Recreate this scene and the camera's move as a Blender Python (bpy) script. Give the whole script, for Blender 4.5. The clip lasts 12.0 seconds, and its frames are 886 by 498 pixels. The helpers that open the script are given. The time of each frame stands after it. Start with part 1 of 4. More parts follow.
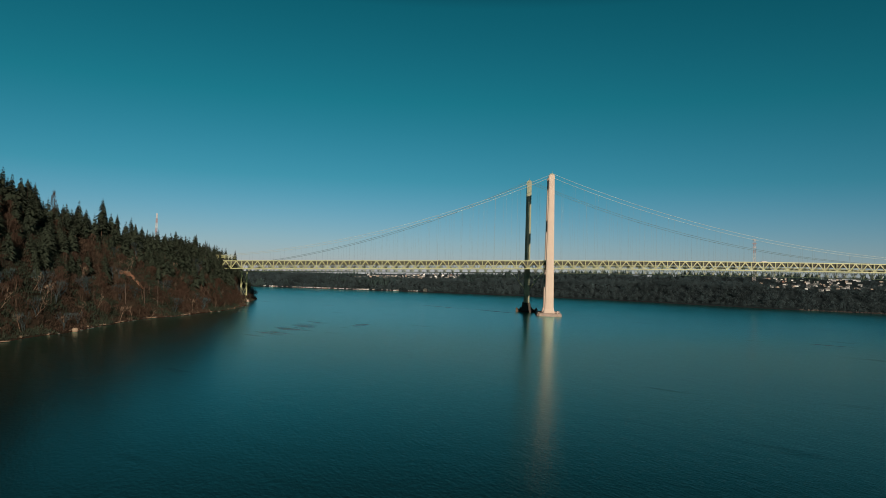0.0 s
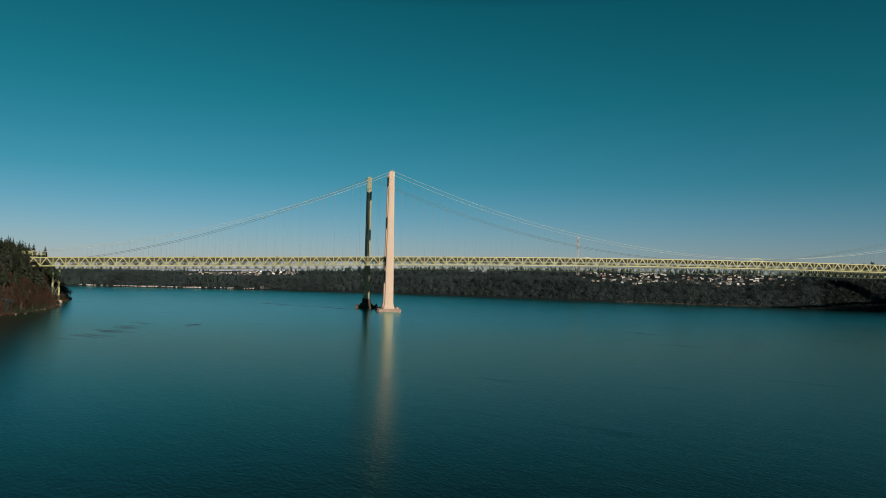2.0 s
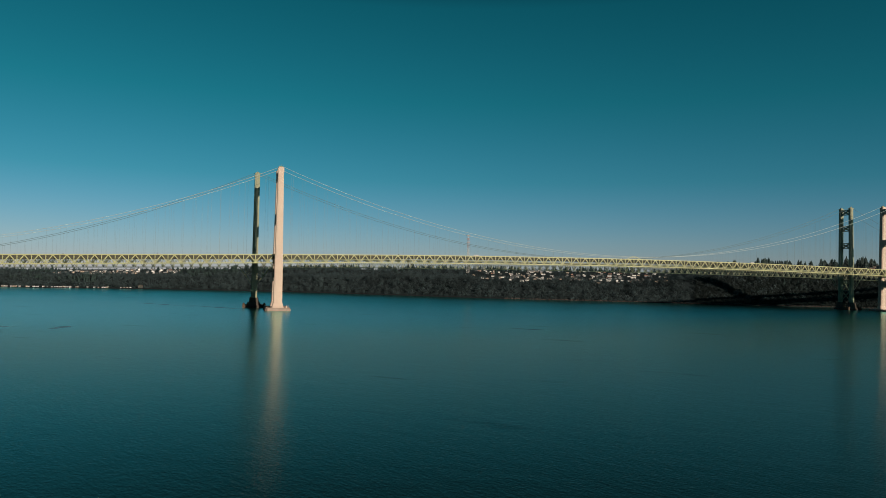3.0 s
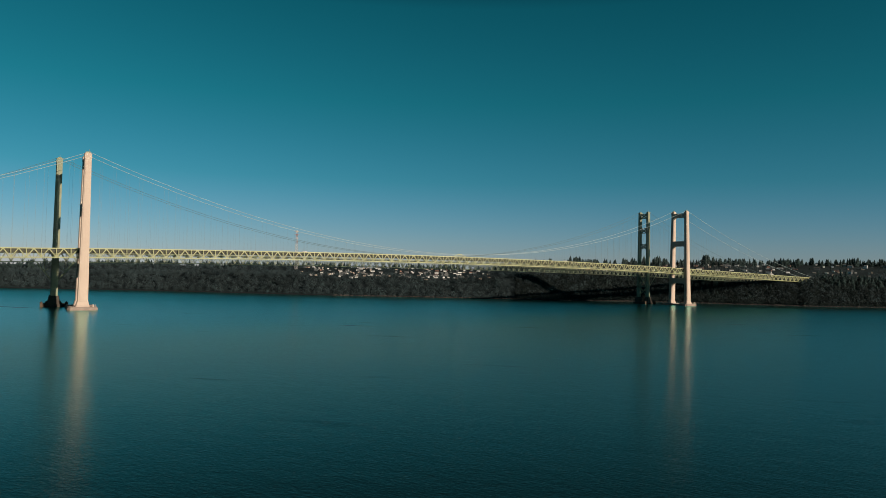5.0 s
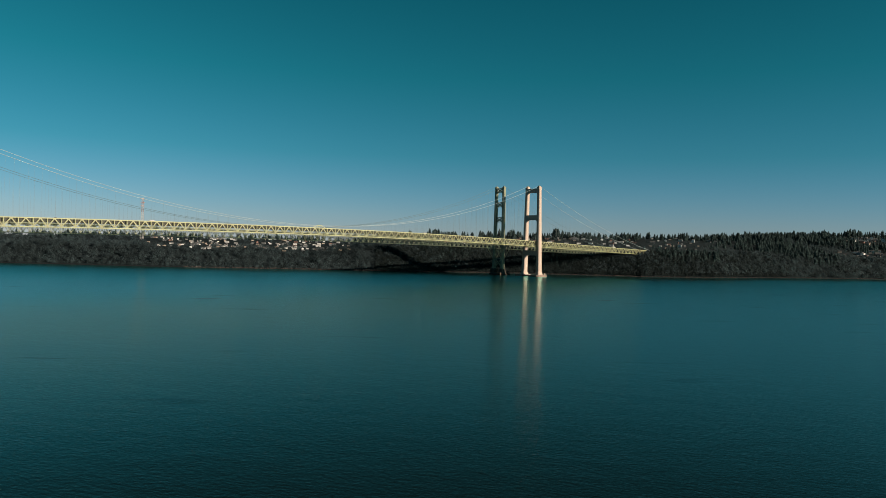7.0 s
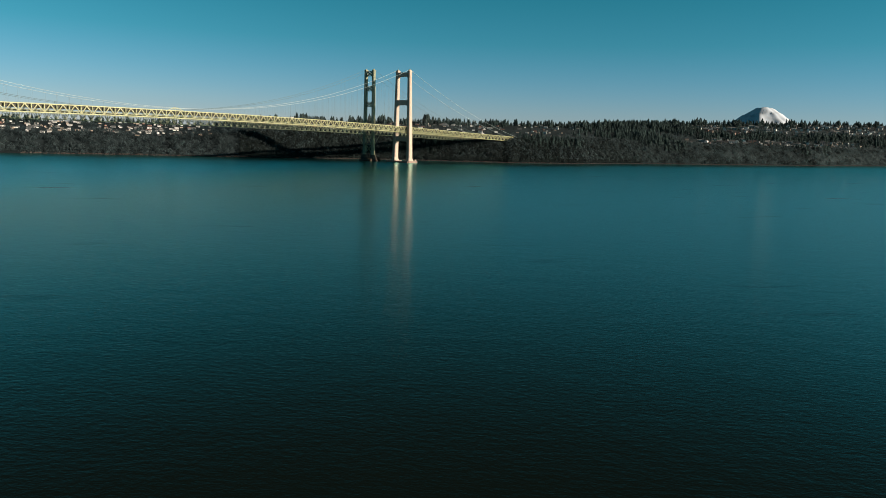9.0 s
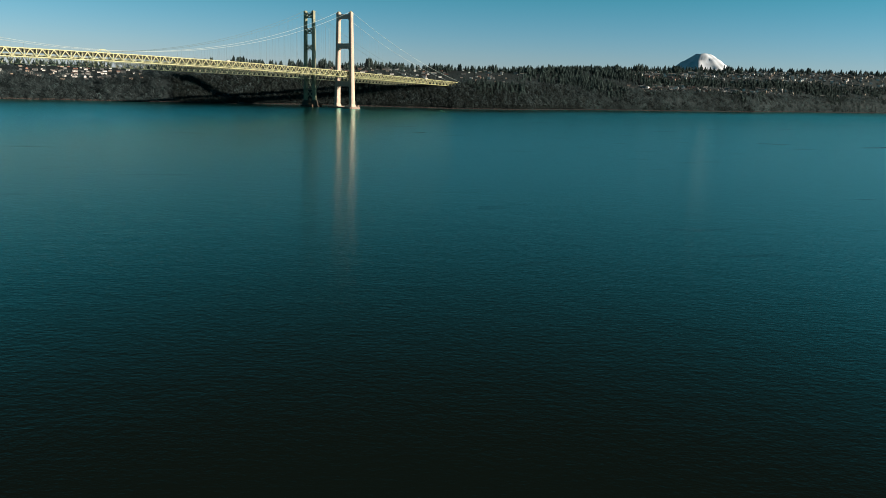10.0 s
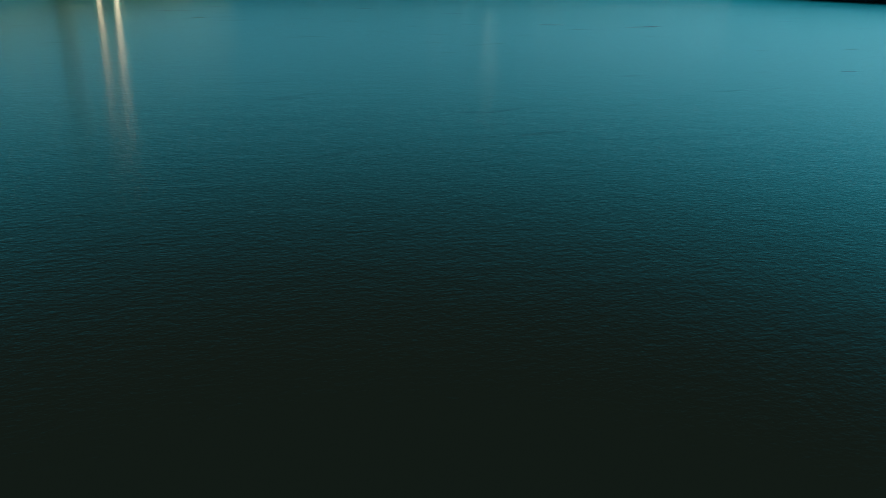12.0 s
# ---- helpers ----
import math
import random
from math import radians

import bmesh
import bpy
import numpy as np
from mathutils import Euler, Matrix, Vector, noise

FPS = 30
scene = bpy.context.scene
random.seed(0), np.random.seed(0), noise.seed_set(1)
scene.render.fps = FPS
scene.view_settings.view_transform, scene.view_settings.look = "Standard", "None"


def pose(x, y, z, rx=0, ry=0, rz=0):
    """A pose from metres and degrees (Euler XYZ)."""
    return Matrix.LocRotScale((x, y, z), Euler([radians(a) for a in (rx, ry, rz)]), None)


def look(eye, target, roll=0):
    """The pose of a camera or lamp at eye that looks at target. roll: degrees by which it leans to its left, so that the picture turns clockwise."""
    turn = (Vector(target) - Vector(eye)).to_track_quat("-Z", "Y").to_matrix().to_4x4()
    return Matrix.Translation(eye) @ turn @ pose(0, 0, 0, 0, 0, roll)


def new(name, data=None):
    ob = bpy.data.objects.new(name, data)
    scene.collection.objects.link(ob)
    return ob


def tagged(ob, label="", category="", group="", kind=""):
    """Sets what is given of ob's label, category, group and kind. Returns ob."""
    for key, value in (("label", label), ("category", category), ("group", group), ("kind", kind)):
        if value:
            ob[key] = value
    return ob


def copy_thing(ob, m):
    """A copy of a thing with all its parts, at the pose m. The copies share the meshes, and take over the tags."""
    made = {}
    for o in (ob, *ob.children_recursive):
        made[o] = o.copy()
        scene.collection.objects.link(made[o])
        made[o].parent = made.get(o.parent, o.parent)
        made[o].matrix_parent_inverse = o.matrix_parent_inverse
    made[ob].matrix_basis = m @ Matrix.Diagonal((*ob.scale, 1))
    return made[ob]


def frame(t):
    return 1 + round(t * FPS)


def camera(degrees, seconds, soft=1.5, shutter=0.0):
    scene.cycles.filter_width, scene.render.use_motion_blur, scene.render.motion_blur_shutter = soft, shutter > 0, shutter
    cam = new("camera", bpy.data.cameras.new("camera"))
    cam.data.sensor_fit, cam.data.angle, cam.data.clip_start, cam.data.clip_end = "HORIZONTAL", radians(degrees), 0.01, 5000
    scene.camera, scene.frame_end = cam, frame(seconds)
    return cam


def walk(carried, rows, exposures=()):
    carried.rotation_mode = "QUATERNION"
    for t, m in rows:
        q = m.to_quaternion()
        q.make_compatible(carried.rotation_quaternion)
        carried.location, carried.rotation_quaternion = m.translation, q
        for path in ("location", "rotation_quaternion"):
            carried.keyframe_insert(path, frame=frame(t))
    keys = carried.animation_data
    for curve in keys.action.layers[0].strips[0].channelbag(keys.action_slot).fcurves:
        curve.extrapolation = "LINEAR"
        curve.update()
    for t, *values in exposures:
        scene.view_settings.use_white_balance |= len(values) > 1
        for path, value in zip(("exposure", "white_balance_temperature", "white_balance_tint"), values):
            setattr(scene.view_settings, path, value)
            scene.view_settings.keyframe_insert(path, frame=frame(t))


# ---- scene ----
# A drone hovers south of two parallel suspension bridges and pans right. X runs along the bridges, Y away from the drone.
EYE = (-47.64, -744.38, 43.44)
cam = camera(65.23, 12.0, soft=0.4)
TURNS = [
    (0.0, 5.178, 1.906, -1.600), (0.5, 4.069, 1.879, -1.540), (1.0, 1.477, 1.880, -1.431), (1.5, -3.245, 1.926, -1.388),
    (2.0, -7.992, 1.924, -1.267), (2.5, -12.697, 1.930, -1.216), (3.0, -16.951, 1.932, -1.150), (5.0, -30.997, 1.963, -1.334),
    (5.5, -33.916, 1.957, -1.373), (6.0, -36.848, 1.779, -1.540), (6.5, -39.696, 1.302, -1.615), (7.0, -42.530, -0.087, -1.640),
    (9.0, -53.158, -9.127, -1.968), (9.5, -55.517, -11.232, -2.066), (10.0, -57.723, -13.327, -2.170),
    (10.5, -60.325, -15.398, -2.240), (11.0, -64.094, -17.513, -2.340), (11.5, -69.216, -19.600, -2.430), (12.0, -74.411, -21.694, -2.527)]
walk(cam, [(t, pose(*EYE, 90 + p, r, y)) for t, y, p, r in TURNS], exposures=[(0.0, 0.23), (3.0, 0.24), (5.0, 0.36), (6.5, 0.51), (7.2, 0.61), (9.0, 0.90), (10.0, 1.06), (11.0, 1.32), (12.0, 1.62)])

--

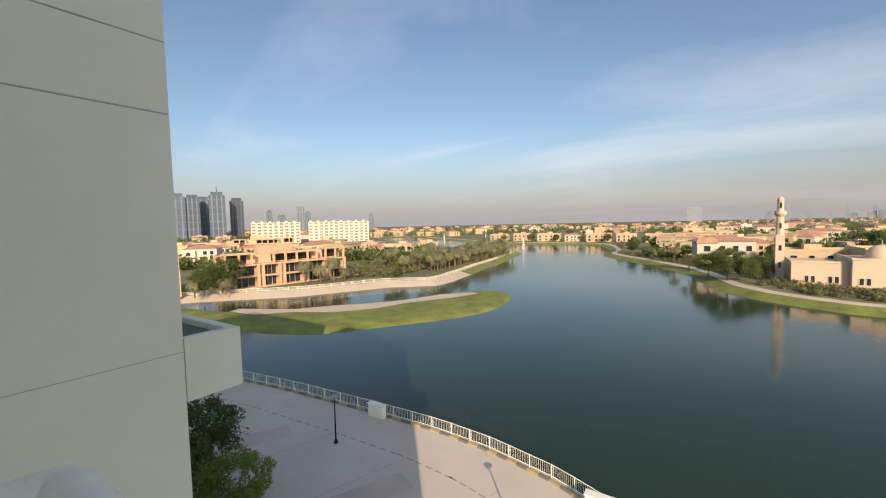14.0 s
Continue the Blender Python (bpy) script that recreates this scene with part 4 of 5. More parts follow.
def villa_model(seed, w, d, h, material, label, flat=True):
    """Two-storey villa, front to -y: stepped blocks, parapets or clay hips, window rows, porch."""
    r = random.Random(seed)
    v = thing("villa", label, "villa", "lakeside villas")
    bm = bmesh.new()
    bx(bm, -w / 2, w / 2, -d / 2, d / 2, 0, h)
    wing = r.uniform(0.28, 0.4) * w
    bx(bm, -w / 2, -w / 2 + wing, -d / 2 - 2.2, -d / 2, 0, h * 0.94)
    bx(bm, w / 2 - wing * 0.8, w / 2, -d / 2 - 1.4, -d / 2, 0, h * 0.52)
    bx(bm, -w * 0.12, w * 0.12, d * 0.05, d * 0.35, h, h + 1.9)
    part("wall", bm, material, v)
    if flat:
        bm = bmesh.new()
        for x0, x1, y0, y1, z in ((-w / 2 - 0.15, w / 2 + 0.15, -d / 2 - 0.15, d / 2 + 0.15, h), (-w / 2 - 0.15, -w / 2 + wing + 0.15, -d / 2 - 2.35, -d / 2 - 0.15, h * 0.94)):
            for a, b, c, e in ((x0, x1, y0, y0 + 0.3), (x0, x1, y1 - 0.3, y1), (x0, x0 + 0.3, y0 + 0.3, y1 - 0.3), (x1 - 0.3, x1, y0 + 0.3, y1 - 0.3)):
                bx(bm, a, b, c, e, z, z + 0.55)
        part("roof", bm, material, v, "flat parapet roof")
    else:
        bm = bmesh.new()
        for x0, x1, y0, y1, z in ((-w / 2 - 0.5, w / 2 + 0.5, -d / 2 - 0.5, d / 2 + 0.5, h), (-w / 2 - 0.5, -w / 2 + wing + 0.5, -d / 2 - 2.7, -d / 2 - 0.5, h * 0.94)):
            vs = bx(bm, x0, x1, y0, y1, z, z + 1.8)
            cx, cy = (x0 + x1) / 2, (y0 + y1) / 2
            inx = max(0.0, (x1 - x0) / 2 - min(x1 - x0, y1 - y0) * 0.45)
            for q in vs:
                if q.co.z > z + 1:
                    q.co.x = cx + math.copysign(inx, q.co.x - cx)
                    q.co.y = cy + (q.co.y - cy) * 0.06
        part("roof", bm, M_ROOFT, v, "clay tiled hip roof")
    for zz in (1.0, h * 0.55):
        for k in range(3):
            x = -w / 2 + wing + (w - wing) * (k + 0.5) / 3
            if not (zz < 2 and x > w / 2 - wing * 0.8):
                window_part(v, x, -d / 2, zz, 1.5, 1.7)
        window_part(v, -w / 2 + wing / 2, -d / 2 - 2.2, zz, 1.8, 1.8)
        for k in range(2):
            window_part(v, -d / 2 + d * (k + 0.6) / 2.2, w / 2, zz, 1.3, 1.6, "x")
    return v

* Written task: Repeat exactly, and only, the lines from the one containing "Recreate this scene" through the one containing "turn = (Vector(target)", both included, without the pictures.

* Exercise result:
Recreate this scene and the camera's move as a Blender Python (bpy) script. Give the whole script, for Blender 4.5. The clip lasts 12.0 seconds, and its frames are 886 by 498 pixels. The helpers that open the script are given. The time of each frame stands after it. Start with part 1 of 4. More parts follow.
0.0 s
2.0 s
3.0 s
5.0 s
7.0 s
9.0 s
10.0 s
12.0 s
# ---- helpers ----
import math
import random
from math import radians

import bmesh
import bpy
import numpy as np
from mathutils import Euler, Matrix, Vector, noise

FPS = 30
scene = bpy.context.scene
random.seed(0), np.random.seed(0), noise.seed_set(1)
scene.render.fps = FPS
scene.view_settings.view_transform, scene.view_settings.look = "Standard", "None"


def pose(x, y, z, rx=0, ry=0, rz=0):
    """A pose from metres and degrees (Euler XYZ)."""
    return Matrix.LocRotScale((x, y, z), Euler([radians(a) for a in (rx, ry, rz)]), None)


def look(eye, target, roll=0):
    """The pose of a camera or lamp at eye that looks at target. roll: degrees by which it leans to its left, so that the picture turns clockwise."""
    turn = (Vector(target) - Vector(eye)).to_track_quat("-Z", "Y").to_matrix().to_4x4()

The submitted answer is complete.